### What you will do
Select, from the material below, each line with "parts" in it.

+++ Records for this task

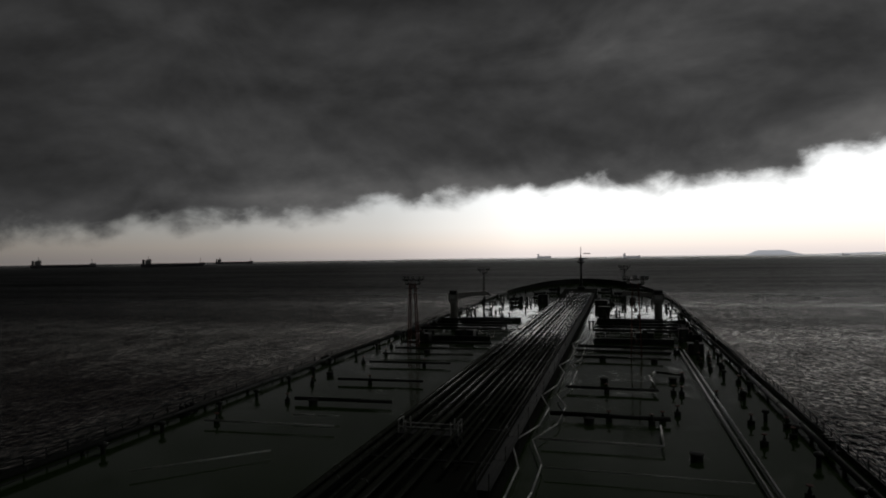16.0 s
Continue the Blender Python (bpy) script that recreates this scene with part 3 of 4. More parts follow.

++++++
+++ Records for this task

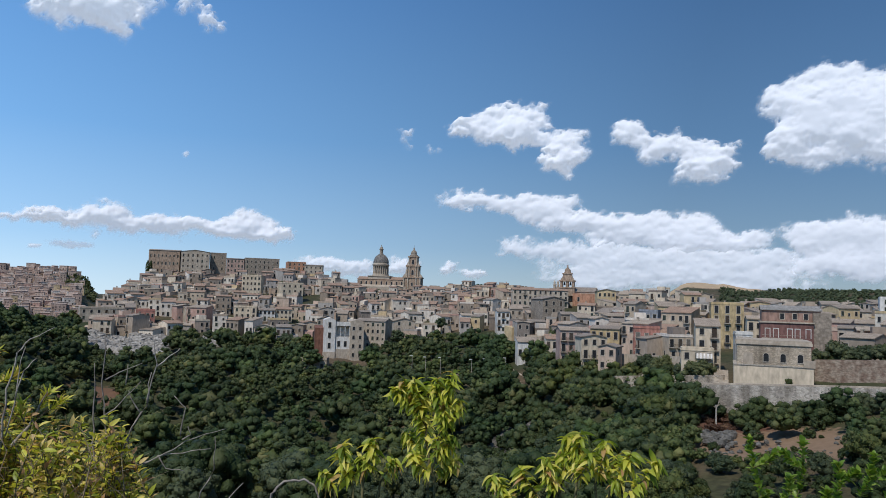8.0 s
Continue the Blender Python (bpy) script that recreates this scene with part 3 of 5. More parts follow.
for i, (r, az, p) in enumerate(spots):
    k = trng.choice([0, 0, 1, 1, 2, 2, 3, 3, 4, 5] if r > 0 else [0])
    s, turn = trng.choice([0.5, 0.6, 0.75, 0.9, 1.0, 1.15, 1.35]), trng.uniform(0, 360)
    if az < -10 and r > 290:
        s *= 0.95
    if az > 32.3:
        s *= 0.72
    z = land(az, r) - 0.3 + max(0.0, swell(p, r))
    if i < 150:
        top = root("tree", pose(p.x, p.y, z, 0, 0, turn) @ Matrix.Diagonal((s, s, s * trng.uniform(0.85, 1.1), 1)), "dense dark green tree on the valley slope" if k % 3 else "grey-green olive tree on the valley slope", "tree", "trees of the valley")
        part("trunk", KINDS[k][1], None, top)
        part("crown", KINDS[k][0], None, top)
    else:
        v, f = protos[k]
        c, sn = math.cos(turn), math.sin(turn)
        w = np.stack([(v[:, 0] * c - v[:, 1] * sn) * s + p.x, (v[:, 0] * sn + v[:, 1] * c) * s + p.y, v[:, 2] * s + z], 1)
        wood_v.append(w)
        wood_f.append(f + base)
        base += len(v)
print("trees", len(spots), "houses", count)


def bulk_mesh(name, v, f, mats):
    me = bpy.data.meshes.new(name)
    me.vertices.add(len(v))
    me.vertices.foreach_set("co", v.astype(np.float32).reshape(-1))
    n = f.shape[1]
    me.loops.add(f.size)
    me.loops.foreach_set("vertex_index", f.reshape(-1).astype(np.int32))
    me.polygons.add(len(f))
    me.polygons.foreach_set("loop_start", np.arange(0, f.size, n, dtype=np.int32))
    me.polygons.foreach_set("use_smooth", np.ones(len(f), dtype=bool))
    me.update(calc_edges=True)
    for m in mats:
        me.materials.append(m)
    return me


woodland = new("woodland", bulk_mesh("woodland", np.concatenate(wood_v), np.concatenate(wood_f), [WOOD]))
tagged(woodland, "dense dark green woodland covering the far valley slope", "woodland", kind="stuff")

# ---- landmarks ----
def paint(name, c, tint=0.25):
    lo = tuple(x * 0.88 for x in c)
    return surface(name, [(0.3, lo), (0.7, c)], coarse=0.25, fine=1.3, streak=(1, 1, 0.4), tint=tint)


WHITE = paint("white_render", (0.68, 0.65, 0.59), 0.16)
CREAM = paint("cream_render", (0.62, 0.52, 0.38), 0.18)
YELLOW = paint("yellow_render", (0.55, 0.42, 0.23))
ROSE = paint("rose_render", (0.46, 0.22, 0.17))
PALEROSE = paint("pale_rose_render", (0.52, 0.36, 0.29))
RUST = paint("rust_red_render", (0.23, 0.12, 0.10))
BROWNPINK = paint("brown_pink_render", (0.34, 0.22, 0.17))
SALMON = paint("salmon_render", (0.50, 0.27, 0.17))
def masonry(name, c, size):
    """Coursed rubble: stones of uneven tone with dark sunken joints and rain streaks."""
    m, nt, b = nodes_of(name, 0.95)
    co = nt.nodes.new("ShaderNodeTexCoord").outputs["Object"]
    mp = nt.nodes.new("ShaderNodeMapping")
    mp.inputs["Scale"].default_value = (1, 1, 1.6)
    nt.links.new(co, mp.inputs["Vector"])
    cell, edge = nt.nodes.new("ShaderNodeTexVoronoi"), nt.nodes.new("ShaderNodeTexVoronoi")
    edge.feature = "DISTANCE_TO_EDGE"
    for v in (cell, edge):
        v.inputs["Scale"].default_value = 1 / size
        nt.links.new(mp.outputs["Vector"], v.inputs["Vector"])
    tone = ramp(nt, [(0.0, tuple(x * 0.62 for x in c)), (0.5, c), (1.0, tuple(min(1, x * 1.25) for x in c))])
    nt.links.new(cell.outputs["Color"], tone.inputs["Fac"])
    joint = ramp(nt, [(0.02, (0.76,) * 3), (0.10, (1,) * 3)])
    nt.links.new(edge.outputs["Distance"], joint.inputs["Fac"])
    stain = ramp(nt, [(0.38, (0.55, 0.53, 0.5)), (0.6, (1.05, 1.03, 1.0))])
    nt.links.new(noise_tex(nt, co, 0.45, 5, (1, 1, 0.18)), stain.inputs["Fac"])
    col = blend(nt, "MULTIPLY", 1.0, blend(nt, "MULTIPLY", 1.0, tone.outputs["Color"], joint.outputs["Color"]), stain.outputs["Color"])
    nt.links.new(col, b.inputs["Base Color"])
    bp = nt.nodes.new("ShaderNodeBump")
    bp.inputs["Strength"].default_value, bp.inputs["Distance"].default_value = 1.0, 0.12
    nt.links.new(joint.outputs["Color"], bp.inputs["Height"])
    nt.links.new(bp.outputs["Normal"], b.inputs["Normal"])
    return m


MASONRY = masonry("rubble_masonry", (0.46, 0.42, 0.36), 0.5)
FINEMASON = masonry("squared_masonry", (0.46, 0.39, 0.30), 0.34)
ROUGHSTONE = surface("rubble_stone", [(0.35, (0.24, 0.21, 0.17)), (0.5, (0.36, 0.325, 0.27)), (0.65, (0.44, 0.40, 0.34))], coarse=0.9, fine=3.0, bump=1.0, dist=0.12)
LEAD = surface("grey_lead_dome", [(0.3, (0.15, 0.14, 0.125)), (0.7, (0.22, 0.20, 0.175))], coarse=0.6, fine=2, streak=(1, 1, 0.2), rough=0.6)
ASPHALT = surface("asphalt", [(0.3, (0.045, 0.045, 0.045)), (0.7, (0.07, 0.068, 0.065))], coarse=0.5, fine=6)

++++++

### Solved exercise
Continue the Blender Python (bpy) script that recreates this scene with part 3 of 4. More parts follow.
Continue the Blender Python (bpy) script that recreates this scene with part 3 of 5. More parts follow.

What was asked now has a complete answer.